Assuming the more likely prospect--that the emerging coalition survives for the full four years--what then? Sima Kadmon of Yediot Aharonot tried to paint the outcome in full cynical mode: “Forget the dream of unity. Perhaps Israeli society needs to undergo a deep moral, social and political crisis in order to change direction. Let the Haredim [ultra-Orthodox] legislate gender separation in buses. . . . Give us a halachic [strict Jewish law] country. Let Ben Gvir bring us governance and Smotrich apply sovereignty [to the West Bank]. Let the new government pass an override law [to neutralize the High Court] . . . . Let them change the system. Let the right win.”

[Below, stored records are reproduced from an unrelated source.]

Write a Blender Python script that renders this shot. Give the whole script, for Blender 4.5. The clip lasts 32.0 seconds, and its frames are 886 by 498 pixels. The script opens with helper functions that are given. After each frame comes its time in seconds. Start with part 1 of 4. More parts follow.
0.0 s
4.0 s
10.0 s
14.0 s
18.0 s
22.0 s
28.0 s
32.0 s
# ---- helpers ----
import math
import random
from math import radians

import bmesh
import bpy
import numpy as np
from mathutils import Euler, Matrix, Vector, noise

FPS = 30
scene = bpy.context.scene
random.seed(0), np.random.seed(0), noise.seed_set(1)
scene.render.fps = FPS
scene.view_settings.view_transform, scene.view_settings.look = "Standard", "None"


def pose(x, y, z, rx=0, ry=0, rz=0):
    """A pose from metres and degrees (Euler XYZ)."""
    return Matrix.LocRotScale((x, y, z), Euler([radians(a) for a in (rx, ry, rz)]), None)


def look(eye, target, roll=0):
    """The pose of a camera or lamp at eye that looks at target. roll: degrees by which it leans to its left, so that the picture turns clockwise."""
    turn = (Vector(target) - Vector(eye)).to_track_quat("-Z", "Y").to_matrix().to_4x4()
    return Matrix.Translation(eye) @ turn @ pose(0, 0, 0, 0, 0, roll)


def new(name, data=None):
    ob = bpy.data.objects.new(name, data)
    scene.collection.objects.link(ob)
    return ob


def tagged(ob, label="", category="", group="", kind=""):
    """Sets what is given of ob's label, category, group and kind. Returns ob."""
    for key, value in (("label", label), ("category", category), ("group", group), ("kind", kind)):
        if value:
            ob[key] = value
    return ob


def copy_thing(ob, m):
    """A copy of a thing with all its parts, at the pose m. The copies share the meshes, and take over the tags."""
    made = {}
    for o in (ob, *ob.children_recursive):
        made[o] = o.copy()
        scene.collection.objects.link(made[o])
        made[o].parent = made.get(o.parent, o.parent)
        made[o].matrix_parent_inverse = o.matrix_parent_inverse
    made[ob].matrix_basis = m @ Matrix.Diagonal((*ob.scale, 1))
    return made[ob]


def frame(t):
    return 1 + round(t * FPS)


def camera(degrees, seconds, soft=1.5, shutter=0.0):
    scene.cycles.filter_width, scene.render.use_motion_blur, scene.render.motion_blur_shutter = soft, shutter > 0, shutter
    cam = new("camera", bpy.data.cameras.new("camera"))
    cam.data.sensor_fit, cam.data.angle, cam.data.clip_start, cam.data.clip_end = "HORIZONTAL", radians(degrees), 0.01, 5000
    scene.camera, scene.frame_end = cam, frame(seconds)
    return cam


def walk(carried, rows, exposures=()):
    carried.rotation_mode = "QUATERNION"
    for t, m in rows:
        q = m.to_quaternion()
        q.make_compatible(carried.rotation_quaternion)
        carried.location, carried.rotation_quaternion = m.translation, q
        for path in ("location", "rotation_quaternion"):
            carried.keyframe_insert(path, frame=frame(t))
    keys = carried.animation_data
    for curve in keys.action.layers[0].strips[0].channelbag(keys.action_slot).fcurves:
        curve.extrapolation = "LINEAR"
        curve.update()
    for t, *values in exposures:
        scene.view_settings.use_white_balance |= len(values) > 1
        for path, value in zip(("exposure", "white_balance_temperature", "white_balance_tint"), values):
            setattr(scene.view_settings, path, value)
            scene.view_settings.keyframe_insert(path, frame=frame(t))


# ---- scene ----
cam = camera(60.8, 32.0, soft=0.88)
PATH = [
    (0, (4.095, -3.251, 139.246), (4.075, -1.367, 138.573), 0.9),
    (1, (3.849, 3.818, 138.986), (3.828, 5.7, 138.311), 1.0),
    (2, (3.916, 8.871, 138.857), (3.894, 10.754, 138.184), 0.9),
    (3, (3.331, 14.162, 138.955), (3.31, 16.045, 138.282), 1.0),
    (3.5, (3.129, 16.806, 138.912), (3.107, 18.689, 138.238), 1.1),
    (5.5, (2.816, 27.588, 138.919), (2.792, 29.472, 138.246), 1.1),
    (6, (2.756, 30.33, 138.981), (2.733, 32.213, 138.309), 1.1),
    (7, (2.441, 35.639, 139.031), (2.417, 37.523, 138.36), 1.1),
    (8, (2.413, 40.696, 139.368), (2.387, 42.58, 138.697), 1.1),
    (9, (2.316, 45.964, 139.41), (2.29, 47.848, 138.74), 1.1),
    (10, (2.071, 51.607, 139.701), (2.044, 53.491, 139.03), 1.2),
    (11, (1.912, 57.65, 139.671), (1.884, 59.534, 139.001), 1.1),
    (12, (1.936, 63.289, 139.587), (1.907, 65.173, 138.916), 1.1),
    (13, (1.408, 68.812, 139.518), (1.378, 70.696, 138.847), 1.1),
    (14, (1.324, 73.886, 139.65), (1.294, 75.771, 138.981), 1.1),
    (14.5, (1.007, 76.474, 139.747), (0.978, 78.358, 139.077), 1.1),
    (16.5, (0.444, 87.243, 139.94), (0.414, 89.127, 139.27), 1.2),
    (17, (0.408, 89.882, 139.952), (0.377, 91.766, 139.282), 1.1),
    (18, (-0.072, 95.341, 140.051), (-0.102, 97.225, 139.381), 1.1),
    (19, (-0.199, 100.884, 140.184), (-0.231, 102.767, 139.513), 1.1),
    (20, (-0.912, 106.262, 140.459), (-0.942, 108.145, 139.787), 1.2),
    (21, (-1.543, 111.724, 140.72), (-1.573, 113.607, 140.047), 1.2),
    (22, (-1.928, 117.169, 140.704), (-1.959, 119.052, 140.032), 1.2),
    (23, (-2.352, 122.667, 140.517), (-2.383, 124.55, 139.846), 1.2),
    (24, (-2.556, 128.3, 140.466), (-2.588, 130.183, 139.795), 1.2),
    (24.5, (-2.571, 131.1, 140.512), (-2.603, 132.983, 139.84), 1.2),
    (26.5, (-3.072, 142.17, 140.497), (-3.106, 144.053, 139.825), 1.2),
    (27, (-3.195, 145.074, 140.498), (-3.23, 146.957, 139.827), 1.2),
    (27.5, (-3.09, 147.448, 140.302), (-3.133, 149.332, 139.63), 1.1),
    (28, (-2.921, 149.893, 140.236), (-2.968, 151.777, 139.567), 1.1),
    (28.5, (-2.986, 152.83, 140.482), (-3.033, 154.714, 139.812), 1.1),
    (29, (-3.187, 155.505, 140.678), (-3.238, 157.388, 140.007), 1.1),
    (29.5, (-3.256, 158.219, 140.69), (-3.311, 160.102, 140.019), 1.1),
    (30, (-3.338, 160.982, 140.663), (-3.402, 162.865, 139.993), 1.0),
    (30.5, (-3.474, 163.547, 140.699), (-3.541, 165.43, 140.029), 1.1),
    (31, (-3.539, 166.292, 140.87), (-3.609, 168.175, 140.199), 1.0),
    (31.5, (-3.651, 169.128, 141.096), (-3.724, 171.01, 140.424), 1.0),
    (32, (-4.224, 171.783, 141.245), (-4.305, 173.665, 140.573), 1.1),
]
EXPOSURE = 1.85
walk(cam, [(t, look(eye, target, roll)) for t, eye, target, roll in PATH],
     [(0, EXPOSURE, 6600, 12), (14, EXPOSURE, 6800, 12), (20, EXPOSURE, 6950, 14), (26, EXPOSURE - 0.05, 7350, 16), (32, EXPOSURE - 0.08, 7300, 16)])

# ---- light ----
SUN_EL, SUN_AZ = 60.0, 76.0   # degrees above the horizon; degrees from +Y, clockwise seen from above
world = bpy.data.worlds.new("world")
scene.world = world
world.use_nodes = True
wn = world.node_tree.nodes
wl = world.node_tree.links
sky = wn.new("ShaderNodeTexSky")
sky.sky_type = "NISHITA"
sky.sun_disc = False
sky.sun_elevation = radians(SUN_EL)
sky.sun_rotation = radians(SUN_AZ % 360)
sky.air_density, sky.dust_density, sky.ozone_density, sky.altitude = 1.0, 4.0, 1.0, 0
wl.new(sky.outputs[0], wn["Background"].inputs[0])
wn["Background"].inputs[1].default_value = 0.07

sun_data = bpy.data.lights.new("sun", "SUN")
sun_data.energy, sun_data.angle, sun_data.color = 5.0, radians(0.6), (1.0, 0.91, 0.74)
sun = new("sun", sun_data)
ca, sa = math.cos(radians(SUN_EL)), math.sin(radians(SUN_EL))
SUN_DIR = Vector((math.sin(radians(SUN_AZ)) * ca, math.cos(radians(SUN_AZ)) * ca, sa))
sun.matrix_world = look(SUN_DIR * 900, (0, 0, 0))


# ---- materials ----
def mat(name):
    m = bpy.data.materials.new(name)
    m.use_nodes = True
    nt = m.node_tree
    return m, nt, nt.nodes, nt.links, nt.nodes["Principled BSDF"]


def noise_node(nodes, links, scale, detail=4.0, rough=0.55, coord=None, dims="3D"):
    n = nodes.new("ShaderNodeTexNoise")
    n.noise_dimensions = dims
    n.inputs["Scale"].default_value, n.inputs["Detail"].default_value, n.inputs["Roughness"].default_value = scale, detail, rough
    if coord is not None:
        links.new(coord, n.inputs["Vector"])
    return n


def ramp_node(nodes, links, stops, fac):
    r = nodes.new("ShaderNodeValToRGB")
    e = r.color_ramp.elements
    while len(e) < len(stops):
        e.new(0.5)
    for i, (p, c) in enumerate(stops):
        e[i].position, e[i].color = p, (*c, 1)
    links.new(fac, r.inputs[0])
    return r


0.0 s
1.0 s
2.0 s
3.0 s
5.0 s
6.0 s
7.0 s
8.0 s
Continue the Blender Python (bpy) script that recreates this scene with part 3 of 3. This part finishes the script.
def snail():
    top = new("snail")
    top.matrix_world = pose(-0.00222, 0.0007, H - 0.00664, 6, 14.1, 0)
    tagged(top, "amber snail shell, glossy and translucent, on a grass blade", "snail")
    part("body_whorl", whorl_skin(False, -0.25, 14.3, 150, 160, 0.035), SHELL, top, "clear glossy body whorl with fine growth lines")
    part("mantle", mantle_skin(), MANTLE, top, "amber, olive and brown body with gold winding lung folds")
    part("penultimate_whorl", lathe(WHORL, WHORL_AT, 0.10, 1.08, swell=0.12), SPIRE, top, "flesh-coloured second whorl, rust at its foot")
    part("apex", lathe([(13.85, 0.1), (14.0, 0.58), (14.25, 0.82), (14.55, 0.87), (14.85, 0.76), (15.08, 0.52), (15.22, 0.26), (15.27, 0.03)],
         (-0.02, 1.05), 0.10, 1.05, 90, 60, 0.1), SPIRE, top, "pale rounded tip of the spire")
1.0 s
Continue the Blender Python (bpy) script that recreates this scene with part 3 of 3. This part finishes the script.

Kadmon assumes that, once all these travesties of justice and morality are perpetrated, Israel will come to its senses. And if it doesn’t? And if by then it is too late to reverse course? Lest we forget, in Israel unlike in America, demographic trends favor the messianics, the fascists, the fundamentalists and the anti-liberals.

Q. Your tone is too academic. Why aren’t you outraged?

A. Because I am not surprised. For years now I have described Israel and Palestine as sliding down a slippery slope toward a violent bi-national reality. Netanyahu’s emerging coalition represents yet another step--a big step--down that slope. With its right-messianic majority, it is perfectly equipped to accelerate the slide. And when, one of these days, aging Palestinian leader Mahmoud Abbas (Abu Mazen) passes from the scene, the ensuing West Bank chaos will augment the Palestinians’ own heavy contribution to the slippery slope.

I am not surprised. I dearly hope I am wrong.